◆ What to produce
Return each entry exactly, with none missing.

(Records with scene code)
════
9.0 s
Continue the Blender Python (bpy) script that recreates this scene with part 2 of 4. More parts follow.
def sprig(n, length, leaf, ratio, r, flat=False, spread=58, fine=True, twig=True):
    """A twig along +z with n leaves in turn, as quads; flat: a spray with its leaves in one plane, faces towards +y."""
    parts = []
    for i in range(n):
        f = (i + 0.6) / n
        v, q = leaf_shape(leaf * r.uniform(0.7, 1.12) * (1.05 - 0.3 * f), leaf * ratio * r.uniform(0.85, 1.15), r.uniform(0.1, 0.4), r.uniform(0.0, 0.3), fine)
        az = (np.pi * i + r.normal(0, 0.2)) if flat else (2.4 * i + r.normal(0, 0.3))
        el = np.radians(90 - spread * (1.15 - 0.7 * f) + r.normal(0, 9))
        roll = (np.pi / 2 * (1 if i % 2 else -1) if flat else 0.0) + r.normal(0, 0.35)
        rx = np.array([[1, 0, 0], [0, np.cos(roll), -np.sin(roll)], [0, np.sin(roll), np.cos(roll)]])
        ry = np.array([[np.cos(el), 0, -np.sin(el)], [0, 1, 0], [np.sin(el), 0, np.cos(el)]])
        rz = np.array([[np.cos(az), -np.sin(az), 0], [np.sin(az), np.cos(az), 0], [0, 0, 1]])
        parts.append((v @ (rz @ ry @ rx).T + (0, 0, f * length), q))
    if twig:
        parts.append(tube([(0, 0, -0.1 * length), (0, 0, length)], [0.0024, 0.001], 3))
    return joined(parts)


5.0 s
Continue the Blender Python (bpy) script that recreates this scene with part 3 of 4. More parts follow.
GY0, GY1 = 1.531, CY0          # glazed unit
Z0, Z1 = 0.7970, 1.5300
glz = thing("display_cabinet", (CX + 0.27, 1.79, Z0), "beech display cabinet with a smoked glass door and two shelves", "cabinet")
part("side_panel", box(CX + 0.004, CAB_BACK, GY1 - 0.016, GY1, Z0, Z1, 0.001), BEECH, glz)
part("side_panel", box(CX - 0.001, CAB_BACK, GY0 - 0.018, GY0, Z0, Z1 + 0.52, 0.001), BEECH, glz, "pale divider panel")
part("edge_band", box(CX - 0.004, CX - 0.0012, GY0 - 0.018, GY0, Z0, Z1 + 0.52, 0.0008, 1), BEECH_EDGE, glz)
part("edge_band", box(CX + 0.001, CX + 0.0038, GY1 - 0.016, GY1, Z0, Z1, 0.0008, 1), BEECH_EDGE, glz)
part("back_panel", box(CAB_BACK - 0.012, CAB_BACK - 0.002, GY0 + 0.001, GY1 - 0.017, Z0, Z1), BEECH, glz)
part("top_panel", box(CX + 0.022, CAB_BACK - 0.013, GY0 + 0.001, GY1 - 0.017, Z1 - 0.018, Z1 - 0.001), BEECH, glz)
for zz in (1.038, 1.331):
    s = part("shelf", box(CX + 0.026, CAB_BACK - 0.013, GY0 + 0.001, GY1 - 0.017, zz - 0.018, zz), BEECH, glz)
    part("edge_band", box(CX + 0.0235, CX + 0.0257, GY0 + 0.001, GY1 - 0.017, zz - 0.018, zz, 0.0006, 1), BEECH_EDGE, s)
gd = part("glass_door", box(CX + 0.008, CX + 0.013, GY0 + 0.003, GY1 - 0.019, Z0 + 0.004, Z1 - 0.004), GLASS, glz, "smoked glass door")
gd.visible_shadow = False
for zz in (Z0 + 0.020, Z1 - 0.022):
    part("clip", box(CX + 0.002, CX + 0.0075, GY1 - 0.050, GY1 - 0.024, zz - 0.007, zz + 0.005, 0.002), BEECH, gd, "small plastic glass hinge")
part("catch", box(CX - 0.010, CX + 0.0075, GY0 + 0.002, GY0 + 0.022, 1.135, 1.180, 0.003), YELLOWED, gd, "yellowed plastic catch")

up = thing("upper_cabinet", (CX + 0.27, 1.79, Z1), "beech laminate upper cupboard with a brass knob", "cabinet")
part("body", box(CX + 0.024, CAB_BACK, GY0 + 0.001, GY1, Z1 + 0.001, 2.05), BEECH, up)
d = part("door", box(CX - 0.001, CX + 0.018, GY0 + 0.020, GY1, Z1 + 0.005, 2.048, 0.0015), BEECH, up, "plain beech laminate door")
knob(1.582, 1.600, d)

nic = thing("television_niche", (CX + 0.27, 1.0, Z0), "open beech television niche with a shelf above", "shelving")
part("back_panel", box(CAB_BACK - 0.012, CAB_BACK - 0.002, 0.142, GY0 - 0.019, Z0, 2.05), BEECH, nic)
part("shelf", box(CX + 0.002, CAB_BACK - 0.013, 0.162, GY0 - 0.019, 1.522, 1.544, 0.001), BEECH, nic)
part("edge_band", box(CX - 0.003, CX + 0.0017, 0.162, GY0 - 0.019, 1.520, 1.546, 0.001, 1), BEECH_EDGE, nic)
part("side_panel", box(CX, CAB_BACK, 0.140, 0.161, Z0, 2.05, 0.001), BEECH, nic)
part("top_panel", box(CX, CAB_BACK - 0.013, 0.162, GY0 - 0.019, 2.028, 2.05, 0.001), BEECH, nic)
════
◆ The completed task
9.0 s
Continue the Blender Python (bpy) script that recreates this scene with part 2 of 4. More parts follow.
def sprig(n, length, leaf, ratio, r, flat=False, spread=58, fine=True, twig=True):
    """A twig along +z with n leaves in turn, as quads; flat: a spray with its leaves in one plane, faces towards +y."""
    parts = []
    for i in range(n):
        f = (i + 0.6) / n
        v, q = leaf_shape(leaf * r.uniform(0.7, 1.12) * (1.05 - 0.3 * f), leaf * ratio * r.uniform(0.85, 1.15), r.uniform(0.1, 0.4), r.uniform(0.0, 0.3), fine)
        az = (np.pi * i + r.normal(0, 0.2)) if flat else (2.4 * i + r.normal(0, 0.3))
        el = np.radians(90 - spread * (1.15 - 0.7 * f) + r.normal(0, 9))
        roll = (np.pi / 2 * (1 if i % 2 else -1) if flat else 0.0) + r.normal(0, 0.35)
        rx = np.array([[1, 0, 0], [0, np.cos(roll), -np.sin(roll)], [0, np.sin(roll), np.cos(roll)]])
        ry = np.array([[np.cos(el), 0, -np.sin(el)], [0, 1, 0], [np.sin(el), 0, np.cos(el)]])
        rz = np.array([[np.cos(az), -np.sin(az), 0], [np.sin(az), np.cos(az), 0], [0, 0, 1]])
        parts.append((v @ (rz @ ry @ rx).T + (0, 0, f * length), q))
    if twig:
        parts.append(tube([(0, 0, -0.1 * length), (0, 0, length)], [0.0024, 0.001], 3))
    return joined(parts)


5.0 s
Continue the Blender Python (bpy) script that recreates this scene with part 3 of 4. More parts follow.
GY0, GY1 = 1.531, CY0          # glazed unit
Z0, Z1 = 0.7970, 1.5300
glz = thing("display_cabinet", (CX + 0.27, 1.79, Z0), "beech display cabinet with a smoked glass door and two shelves", "cabinet")
part("side_panel", box(CX + 0.004, CAB_BACK, GY1 - 0.016, GY1, Z0, Z1, 0.001), BEECH, glz)
part("side_panel", box(CX - 0.001, CAB_BACK, GY0 - 0.018, GY0, Z0, Z1 + 0.52, 0.001), BEECH, glz, "pale divider panel")
part("edge_band", box(CX - 0.004, CX - 0.0012, GY0 - 0.018, GY0, Z0, Z1 + 0.52, 0.0008, 1), BEECH_EDGE, glz)
part("edge_band", box(CX + 0.001, CX + 0.0038, GY1 - 0.016, GY1, Z0, Z1, 0.0008, 1), BEECH_EDGE, glz)
part("back_panel", box(CAB_BACK - 0.012, CAB_BACK - 0.002, GY0 + 0.001, GY1 - 0.017, Z0, Z1), BEECH, glz)
part("top_panel", box(CX + 0.022, CAB_BACK - 0.013, GY0 + 0.001, GY1 - 0.017, Z1 - 0.018, Z1 - 0.001), BEECH, glz)
for zz in (1.038, 1.331):
    s = part("shelf", box(CX + 0.026, CAB_BACK - 0.013, GY0 + 0.001, GY1 - 0.017, zz - 0.018, zz), BEECH, glz)
    part("edge_band", box(CX + 0.0235, CX + 0.0257, GY0 + 0.001, GY1 - 0.017, zz - 0.018, zz, 0.0006, 1), BEECH_EDGE, s)
gd = part("glass_door", box(CX + 0.008, CX + 0.013, GY0 + 0.003, GY1 - 0.019, Z0 + 0.004, Z1 - 0.004), GLASS, glz, "smoked glass door")
gd.visible_shadow = False
for zz in (Z0 + 0.020, Z1 - 0.022):
    part("clip", box(CX + 0.002, CX + 0.0075, GY1 - 0.050, GY1 - 0.024, zz - 0.007, zz + 0.005, 0.002), BEECH, gd, "small plastic glass hinge")
part("catch", box(CX - 0.010, CX + 0.0075, GY0 + 0.002, GY0 + 0.022, 1.135, 1.180, 0.003), YELLOWED, gd, "yellowed plastic catch")

up = thing("upper_cabinet", (CX + 0.27, 1.79, Z1), "beech laminate upper cupboard with a brass knob", "cabinet")
part("body", box(CX + 0.024, CAB_BACK, GY0 + 0.001, GY1, Z1 + 0.001, 2.05), BEECH, up)
d = part("door", box(CX - 0.001, CX + 0.018, GY0 + 0.020, GY1, Z1 + 0.005, 2.048, 0.0015), BEECH, up, "plain beech laminate door")
knob(1.582, 1.600, d)

nic = thing("television_niche", (CX + 0.27, 1.0, Z0), "open beech television niche with a shelf above", "shelving")
part("back_panel", box(CAB_BACK - 0.012, CAB_BACK - 0.002, 0.142, GY0 - 0.019, Z0, 2.05), BEECH, nic)
part("shelf", box(CX + 0.002, CAB_BACK - 0.013, 0.162, GY0 - 0.019, 1.522, 1.544, 0.001), BEECH, nic)
part("edge_band", box(CX - 0.003, CX + 0.0017, 0.162, GY0 - 0.019, 1.520, 1.546, 0.001, 1), BEECH_EDGE, nic)
part("side_panel", box(CX, CAB_BACK, 0.140, 0.161, Z0, 2.05, 0.001), BEECH, nic)
part("top_panel", box(CX, CAB_BACK - 0.013, 0.162, GY0 - 0.019, 2.028, 2.05, 0.001), BEECH, nic)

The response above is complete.